Of all the lines in the data below, how many contain "follow"? Report that number alone.

Records from a data collection:
********

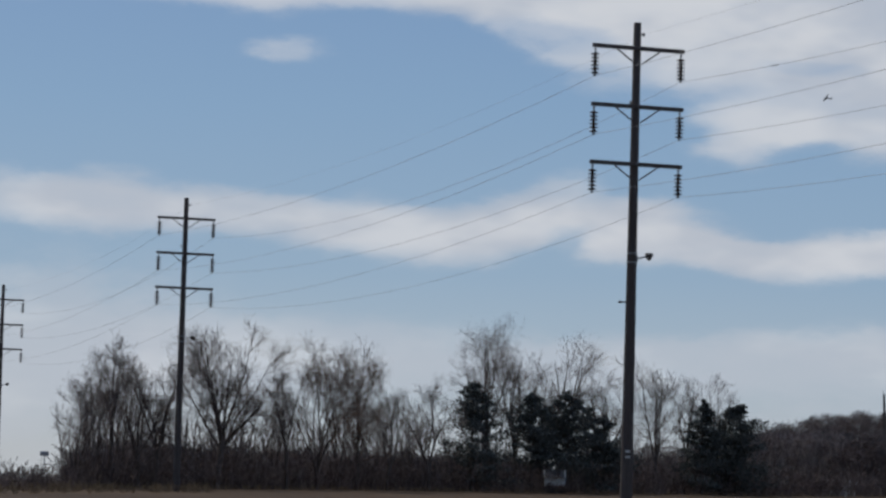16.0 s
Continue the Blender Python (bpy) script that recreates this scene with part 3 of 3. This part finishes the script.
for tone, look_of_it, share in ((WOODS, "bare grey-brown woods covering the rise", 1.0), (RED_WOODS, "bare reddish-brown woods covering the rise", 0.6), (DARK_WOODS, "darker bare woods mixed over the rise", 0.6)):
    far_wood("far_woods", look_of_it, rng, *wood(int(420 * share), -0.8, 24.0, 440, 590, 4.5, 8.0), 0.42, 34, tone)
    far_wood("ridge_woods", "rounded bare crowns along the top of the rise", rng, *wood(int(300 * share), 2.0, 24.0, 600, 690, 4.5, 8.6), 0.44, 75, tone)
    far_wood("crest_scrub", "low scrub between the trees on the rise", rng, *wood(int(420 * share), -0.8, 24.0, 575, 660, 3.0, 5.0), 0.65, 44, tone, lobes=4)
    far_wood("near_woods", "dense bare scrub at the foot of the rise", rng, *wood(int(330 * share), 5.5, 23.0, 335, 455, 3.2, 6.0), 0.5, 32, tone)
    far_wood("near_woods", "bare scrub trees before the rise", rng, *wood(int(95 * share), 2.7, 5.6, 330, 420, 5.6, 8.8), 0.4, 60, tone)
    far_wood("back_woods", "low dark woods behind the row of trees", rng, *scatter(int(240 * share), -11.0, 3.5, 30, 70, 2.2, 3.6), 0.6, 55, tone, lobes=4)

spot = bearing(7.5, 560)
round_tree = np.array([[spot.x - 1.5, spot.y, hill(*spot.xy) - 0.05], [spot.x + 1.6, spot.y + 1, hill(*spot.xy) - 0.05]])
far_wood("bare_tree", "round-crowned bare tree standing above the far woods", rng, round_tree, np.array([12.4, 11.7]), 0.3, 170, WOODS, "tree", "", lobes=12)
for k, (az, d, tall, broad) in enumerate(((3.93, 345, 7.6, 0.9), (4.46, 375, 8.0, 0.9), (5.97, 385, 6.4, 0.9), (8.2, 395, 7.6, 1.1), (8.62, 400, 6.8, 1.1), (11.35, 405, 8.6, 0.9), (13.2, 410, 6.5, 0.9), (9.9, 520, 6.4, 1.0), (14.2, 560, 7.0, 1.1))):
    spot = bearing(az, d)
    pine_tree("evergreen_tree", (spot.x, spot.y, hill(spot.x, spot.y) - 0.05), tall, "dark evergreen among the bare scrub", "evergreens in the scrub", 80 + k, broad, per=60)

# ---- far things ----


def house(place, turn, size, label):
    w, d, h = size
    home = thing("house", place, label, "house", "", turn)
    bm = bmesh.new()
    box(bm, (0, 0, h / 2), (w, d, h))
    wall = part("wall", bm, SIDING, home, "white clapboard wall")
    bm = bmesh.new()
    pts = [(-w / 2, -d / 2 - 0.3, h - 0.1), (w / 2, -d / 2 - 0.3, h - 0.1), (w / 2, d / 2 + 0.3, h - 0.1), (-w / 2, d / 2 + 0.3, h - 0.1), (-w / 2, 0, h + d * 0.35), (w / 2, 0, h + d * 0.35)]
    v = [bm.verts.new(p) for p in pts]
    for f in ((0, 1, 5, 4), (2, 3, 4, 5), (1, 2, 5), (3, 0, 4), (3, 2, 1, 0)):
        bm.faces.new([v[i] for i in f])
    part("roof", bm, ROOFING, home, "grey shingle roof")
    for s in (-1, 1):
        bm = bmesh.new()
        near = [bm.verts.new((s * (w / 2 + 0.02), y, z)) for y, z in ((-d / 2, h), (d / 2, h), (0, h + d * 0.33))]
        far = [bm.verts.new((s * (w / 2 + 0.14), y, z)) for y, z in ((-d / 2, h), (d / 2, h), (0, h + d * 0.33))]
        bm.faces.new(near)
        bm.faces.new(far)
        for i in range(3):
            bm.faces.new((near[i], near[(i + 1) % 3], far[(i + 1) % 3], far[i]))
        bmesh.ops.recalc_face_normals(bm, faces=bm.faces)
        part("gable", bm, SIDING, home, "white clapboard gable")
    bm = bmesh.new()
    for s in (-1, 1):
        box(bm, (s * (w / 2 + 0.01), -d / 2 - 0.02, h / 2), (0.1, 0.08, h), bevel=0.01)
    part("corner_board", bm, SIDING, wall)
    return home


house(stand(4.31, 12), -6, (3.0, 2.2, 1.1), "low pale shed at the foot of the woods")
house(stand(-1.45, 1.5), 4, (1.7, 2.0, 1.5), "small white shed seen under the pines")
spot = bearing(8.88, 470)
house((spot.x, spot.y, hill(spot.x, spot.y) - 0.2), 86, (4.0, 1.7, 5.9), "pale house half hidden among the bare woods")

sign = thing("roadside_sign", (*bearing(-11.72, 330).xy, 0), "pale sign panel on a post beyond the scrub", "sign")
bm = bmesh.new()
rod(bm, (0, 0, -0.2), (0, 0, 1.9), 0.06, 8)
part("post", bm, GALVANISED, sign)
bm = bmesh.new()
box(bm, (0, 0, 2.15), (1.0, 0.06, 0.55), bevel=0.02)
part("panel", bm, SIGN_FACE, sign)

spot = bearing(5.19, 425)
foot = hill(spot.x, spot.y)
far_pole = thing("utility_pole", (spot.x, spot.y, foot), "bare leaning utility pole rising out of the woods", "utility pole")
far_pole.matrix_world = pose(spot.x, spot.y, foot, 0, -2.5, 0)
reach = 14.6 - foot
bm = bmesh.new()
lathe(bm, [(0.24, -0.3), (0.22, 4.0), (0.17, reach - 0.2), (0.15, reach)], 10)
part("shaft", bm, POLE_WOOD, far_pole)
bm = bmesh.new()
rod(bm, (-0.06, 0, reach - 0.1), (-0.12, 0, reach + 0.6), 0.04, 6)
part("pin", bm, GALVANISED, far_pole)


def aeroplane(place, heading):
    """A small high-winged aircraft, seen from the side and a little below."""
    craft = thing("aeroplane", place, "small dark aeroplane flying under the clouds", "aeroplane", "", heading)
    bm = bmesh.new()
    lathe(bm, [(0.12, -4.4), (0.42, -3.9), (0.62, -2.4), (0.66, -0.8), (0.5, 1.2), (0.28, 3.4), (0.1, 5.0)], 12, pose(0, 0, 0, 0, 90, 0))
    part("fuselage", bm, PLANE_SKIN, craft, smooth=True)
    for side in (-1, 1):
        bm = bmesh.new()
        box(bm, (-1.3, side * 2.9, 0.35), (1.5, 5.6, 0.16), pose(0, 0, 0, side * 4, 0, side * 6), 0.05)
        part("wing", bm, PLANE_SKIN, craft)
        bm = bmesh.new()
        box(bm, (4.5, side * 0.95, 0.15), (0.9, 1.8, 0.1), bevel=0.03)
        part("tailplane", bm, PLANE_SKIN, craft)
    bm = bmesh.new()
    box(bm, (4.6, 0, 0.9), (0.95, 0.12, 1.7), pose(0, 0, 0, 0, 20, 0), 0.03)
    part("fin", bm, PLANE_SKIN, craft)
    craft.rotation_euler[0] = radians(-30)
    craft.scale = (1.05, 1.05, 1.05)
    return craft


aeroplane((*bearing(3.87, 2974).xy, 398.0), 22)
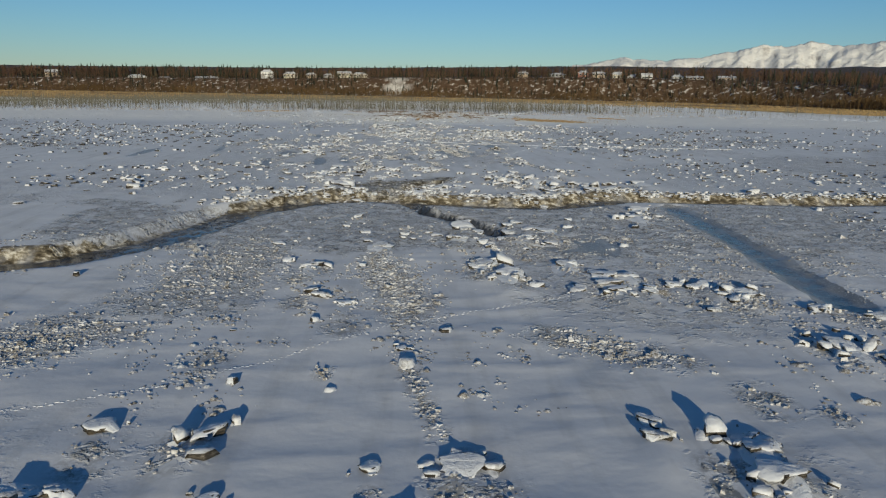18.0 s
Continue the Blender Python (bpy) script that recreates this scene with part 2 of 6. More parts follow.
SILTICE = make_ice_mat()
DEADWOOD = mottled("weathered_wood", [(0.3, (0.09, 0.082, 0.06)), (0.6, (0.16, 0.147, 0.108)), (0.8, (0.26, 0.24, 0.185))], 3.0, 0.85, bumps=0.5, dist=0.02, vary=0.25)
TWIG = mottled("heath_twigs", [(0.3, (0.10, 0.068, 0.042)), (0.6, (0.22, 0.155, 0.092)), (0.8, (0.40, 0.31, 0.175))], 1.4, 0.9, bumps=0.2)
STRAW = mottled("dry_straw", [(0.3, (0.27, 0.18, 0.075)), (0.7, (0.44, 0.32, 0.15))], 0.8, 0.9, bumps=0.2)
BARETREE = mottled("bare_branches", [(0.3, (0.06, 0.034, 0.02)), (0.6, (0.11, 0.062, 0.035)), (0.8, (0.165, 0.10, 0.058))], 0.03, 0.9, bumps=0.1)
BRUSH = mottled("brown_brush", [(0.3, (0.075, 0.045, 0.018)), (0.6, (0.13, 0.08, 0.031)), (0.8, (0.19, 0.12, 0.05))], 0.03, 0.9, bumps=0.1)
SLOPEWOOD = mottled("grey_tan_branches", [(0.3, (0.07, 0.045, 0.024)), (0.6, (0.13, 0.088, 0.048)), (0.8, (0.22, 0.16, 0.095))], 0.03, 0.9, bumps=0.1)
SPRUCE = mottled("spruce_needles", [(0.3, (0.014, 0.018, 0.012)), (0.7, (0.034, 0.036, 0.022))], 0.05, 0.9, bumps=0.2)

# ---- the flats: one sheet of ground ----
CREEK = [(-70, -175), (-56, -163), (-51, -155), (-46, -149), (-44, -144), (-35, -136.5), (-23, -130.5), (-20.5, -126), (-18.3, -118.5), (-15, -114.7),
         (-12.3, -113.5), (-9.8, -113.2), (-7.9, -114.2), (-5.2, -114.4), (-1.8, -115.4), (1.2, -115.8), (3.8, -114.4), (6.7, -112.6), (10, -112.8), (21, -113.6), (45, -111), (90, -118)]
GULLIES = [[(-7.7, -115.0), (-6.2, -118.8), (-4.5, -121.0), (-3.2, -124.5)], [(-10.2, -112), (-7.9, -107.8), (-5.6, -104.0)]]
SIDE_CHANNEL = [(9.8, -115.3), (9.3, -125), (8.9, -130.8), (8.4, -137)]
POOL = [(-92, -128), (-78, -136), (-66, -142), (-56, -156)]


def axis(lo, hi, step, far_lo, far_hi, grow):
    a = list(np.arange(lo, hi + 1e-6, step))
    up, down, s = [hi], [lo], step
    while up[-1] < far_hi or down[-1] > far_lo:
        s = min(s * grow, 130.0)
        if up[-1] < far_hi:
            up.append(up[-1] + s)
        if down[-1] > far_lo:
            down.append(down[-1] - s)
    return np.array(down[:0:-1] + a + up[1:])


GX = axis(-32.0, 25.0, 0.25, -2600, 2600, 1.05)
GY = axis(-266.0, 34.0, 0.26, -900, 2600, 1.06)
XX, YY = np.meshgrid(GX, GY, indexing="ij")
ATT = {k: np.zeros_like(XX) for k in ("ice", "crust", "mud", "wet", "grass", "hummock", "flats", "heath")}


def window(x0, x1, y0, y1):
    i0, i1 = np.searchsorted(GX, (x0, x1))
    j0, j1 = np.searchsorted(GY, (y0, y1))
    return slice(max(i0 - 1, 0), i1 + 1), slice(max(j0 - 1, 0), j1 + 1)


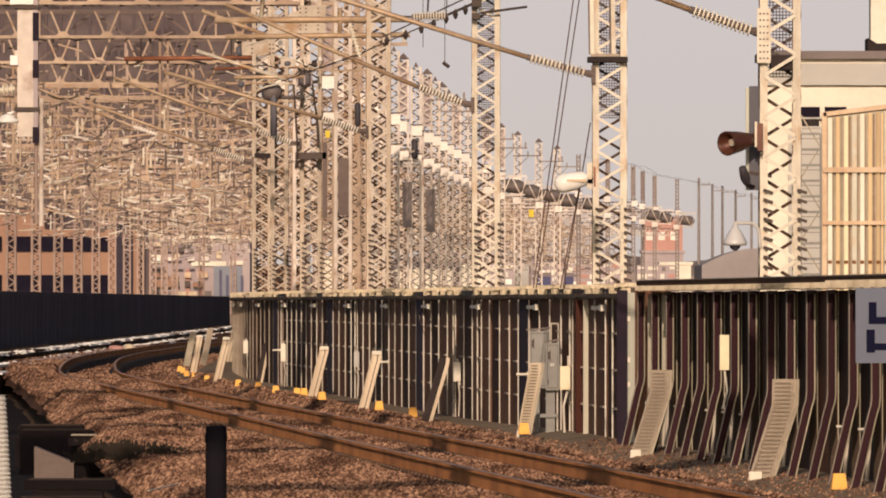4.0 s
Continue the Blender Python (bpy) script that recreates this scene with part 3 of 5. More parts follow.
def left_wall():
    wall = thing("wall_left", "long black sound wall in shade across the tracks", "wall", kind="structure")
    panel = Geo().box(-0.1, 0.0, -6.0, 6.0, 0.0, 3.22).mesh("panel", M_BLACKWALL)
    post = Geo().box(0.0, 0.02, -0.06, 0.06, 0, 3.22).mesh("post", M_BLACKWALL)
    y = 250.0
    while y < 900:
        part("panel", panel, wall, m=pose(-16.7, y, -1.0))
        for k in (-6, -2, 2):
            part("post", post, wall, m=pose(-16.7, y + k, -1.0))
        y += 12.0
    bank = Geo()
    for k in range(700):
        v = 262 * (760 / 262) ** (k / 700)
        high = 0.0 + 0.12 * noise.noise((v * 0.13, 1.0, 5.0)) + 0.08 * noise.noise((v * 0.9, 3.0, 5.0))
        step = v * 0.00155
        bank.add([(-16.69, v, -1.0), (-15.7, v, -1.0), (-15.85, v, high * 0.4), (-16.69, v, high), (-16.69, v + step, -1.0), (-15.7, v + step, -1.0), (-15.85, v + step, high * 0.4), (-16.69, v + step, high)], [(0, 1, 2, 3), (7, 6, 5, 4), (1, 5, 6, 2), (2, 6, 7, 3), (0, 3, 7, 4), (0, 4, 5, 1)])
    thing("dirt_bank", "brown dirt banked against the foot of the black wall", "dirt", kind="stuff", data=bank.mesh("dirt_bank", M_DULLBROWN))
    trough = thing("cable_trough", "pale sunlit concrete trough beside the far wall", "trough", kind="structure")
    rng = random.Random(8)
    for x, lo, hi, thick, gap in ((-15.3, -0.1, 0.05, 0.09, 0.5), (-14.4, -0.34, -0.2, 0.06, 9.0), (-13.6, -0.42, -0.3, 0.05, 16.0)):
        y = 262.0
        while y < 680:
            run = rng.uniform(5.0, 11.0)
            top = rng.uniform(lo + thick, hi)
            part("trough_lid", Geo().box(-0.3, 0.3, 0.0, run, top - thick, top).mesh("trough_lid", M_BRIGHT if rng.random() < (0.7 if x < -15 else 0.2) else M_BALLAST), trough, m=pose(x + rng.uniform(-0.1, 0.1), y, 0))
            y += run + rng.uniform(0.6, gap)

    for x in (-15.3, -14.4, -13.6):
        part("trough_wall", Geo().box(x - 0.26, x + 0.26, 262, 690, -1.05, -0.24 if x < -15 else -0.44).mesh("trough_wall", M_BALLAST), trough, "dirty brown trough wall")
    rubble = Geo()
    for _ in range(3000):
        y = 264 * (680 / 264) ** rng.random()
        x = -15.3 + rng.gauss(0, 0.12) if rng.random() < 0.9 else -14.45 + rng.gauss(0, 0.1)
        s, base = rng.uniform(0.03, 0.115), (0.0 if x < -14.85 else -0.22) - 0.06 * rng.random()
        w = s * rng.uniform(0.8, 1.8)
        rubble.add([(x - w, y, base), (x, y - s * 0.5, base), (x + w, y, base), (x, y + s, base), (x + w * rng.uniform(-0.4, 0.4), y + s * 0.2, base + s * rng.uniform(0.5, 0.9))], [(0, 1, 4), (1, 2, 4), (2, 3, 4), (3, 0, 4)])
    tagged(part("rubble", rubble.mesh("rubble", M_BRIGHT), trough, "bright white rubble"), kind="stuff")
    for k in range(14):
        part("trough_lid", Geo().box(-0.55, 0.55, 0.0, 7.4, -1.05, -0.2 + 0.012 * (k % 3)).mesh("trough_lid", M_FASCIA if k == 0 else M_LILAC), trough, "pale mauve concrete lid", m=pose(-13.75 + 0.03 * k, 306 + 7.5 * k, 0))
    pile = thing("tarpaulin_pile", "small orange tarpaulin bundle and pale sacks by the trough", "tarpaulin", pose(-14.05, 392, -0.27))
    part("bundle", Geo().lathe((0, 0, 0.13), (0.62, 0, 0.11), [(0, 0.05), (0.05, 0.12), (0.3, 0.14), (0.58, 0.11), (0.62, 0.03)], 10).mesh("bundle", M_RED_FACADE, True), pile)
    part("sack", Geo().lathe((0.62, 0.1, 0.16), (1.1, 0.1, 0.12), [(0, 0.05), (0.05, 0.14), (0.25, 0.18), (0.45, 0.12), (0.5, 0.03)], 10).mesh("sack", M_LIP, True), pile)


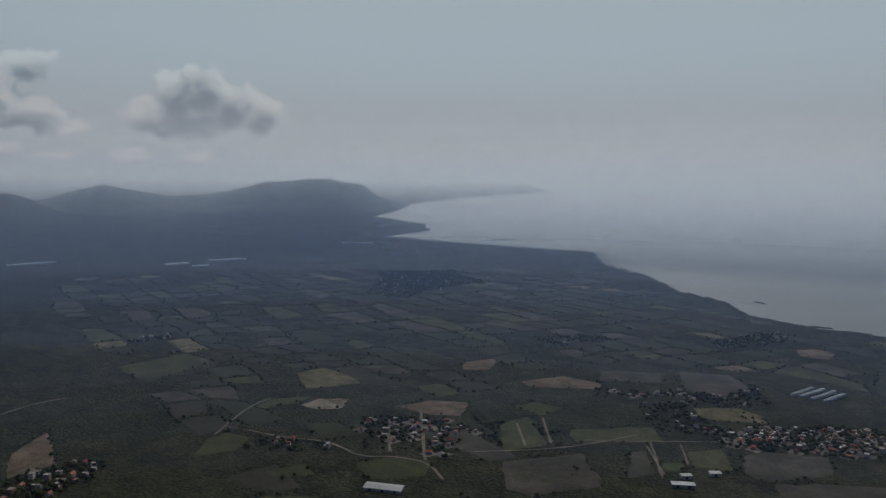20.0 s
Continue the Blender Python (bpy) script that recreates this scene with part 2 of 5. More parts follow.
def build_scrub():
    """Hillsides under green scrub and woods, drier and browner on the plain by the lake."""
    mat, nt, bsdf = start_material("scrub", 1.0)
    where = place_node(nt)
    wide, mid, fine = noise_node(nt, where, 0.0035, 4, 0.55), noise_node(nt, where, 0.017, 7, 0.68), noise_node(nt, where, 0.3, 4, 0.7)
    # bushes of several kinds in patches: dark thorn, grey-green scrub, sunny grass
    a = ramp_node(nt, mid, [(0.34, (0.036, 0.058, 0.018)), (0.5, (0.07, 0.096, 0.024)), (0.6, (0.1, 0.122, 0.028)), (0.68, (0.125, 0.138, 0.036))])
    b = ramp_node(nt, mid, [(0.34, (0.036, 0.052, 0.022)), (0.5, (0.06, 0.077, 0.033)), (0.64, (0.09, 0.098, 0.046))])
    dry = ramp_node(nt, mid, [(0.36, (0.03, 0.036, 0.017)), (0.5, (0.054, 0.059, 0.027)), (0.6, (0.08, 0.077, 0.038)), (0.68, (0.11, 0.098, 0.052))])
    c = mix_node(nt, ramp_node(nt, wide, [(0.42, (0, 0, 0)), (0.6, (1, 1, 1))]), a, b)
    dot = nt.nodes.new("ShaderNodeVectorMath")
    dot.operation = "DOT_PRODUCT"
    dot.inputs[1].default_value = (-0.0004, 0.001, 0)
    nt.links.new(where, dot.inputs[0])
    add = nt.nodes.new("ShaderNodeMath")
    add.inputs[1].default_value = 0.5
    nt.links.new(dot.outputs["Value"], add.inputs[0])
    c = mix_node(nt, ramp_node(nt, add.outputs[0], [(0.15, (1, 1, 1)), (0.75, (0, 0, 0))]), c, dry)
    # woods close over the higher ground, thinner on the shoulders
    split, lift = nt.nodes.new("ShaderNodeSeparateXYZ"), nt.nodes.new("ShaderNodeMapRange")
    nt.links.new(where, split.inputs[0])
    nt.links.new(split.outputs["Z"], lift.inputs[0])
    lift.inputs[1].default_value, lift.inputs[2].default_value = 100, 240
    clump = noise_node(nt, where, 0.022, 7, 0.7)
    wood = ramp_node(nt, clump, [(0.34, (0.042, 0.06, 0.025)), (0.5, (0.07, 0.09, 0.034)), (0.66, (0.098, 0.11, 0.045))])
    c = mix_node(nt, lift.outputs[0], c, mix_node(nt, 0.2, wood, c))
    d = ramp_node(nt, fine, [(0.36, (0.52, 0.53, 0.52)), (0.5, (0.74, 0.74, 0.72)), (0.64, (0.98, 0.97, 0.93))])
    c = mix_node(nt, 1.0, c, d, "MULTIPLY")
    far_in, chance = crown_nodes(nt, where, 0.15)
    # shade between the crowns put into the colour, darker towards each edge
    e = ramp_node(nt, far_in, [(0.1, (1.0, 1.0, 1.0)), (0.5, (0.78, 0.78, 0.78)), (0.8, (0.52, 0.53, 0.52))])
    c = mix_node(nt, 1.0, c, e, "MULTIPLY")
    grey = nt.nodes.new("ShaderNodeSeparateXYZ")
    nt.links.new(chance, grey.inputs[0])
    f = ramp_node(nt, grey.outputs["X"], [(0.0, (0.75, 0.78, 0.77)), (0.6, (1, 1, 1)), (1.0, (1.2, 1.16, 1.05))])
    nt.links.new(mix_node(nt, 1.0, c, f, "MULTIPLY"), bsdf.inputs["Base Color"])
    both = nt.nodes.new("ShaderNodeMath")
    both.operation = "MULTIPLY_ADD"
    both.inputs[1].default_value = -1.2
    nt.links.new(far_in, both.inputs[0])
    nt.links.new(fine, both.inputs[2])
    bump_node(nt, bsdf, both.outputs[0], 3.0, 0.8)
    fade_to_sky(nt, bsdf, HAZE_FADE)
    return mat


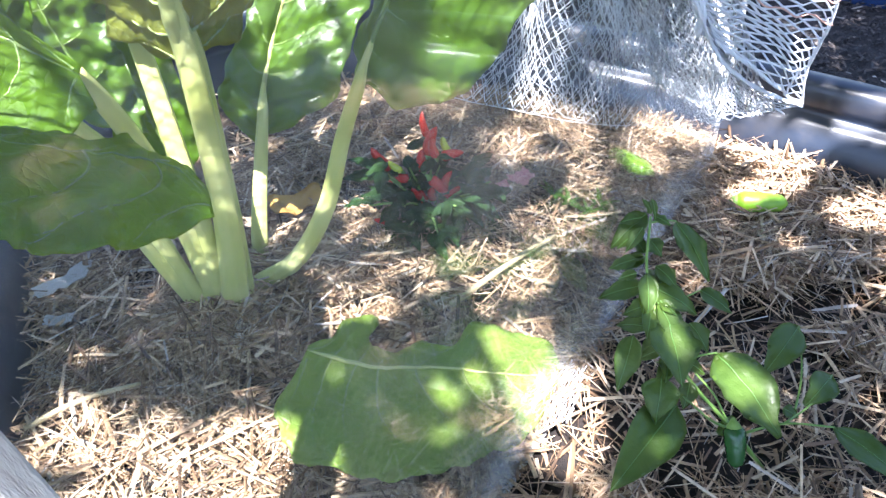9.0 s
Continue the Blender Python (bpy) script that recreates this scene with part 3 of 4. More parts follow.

********

§ THE SOLUTION: 4